Norton Lifelock is what Symantec (parent company of Norton) rebranded itself to.
That said, this sort of email could be a fishing scam and why companies initially* moved to 2 factor authentication (2FA). They send tons of emails, you click the link to log in and fail, they now have an email and password you've used in the past, possibly with that company, they can then use those credentials to log into that site, or better still, use a pass through. They did this to one of the first banks to implement 2FA claiming it was foolproof, I believe it was Bank of America (BofA). How it worked was you went to a scam site/domain linked in the email which loaded BofA in the background and you put your credentials into the fake site which put them into BofA, including the 2fa code you entered and told you it failed, running you in circles while it drained your account. This is why you never click email links before logging in, ESPECIALLY IF YOU USE Microsoft products (F-U Microsoft for hiding extensions and links you incompetent morons!), go to the website you know is the right one then log in.
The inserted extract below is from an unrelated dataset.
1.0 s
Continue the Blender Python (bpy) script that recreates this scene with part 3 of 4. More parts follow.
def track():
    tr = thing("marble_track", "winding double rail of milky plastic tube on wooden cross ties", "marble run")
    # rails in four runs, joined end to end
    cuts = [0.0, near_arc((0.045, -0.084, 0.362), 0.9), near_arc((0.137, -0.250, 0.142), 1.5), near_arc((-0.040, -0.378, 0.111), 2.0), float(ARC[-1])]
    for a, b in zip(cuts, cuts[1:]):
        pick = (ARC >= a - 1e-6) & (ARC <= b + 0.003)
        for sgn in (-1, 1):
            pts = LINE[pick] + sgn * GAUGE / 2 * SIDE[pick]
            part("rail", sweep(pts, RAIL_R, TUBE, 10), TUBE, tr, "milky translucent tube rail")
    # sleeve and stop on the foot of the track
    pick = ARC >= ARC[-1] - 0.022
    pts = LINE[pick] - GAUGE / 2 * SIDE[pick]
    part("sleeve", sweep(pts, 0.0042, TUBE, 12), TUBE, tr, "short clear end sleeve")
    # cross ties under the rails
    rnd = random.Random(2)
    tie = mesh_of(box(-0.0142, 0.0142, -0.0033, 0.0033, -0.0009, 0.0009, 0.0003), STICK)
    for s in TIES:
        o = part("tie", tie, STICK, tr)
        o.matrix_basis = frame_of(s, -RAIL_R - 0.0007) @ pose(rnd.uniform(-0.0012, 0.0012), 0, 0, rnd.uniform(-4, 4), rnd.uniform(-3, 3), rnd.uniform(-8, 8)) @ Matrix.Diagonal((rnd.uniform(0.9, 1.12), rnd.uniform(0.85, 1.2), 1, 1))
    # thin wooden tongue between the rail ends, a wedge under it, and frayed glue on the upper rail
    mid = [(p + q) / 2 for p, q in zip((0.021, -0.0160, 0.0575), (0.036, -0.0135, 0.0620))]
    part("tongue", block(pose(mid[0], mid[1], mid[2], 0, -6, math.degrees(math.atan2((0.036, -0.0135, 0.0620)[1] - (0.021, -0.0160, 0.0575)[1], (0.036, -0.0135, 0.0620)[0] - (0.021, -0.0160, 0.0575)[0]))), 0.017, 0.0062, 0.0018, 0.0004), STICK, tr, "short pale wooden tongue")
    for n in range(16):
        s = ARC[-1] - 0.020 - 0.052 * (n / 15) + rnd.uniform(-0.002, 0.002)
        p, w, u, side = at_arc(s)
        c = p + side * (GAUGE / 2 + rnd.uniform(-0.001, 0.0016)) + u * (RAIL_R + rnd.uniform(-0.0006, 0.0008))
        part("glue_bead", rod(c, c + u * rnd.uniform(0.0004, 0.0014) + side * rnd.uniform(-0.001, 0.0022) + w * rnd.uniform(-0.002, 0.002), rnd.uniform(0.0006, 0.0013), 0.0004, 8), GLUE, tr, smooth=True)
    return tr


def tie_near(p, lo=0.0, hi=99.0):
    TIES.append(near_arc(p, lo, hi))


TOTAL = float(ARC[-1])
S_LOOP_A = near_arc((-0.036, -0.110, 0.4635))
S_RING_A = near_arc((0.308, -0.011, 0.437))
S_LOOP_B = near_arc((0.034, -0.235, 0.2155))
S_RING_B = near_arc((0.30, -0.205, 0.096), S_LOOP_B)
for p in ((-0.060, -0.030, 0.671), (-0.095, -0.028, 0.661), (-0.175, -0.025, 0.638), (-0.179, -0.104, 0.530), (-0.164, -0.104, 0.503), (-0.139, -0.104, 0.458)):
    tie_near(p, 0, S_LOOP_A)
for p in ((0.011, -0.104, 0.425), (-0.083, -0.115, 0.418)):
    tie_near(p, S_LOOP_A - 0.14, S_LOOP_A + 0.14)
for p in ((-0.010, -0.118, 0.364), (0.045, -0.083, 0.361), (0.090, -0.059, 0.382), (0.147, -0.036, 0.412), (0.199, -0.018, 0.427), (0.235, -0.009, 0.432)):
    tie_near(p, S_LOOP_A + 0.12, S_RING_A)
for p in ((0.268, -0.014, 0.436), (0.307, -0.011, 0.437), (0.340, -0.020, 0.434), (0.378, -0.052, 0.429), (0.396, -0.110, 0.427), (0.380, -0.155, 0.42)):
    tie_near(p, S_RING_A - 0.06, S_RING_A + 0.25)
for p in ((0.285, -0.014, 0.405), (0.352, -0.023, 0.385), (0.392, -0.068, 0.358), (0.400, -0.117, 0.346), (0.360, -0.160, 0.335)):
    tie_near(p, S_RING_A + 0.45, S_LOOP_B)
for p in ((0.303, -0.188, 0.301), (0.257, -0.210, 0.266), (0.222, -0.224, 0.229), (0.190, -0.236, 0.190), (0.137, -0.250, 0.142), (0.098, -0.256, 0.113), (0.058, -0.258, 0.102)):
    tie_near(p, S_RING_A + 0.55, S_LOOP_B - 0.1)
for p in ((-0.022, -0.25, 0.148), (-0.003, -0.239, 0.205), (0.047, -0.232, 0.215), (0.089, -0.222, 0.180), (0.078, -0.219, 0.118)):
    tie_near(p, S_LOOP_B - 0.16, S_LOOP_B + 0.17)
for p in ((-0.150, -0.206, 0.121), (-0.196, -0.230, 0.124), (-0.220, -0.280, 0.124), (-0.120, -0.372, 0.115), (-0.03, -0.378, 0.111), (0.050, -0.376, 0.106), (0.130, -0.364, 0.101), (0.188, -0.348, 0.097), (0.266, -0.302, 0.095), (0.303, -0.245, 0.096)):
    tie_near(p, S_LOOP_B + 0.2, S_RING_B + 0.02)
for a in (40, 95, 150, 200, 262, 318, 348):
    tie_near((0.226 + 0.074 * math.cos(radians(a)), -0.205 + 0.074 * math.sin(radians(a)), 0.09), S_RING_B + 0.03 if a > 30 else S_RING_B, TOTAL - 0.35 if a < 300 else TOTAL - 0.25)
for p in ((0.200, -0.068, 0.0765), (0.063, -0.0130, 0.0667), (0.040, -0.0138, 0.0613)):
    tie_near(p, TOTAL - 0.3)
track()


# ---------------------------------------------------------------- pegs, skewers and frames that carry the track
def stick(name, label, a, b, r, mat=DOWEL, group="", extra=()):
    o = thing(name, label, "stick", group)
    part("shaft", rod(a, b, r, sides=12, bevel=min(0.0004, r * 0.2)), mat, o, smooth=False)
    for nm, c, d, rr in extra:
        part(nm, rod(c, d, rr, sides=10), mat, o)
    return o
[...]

*2FA can work if used properly but it rarely actually is, in reality it's nearly useless and mostly a scam.
Not only are many companies are using it for data harvesting under the guide or security, but if you are using a phone to log in, and they send you 2FA key to said phone you just destroyed the whole point of having a 2nd factor. The second factor needs to be a secondary system completely disconnected from the first in order to actually work. Worse still, why in god's name would you use the device you log in with and the most easily stolen thing you posses being used as your 2 factor?
And have you ever lost your phone and had to rest your 2FA on an account, what an absolute nightmare. I had an update that wiped my phone (it had an issue), to reset my 2FA on a bank account they wanted to place a 2 week(!) hold on my money. Luckily I had a secondary "key" to bypass the 2fa and reset it without a 2 week wait but not all companies do this. When i created those keys I forgot I even had them and had to get with support before I even realized I had them at all since the account was so old.
Some companies also lead you in circles, you can't change email without a 2fa, but you can't create a 2fa without a working email on the account, so if you rejected using 2fa your account was effectively screwed if you lost access to that email account. This happened to me with a gaming account.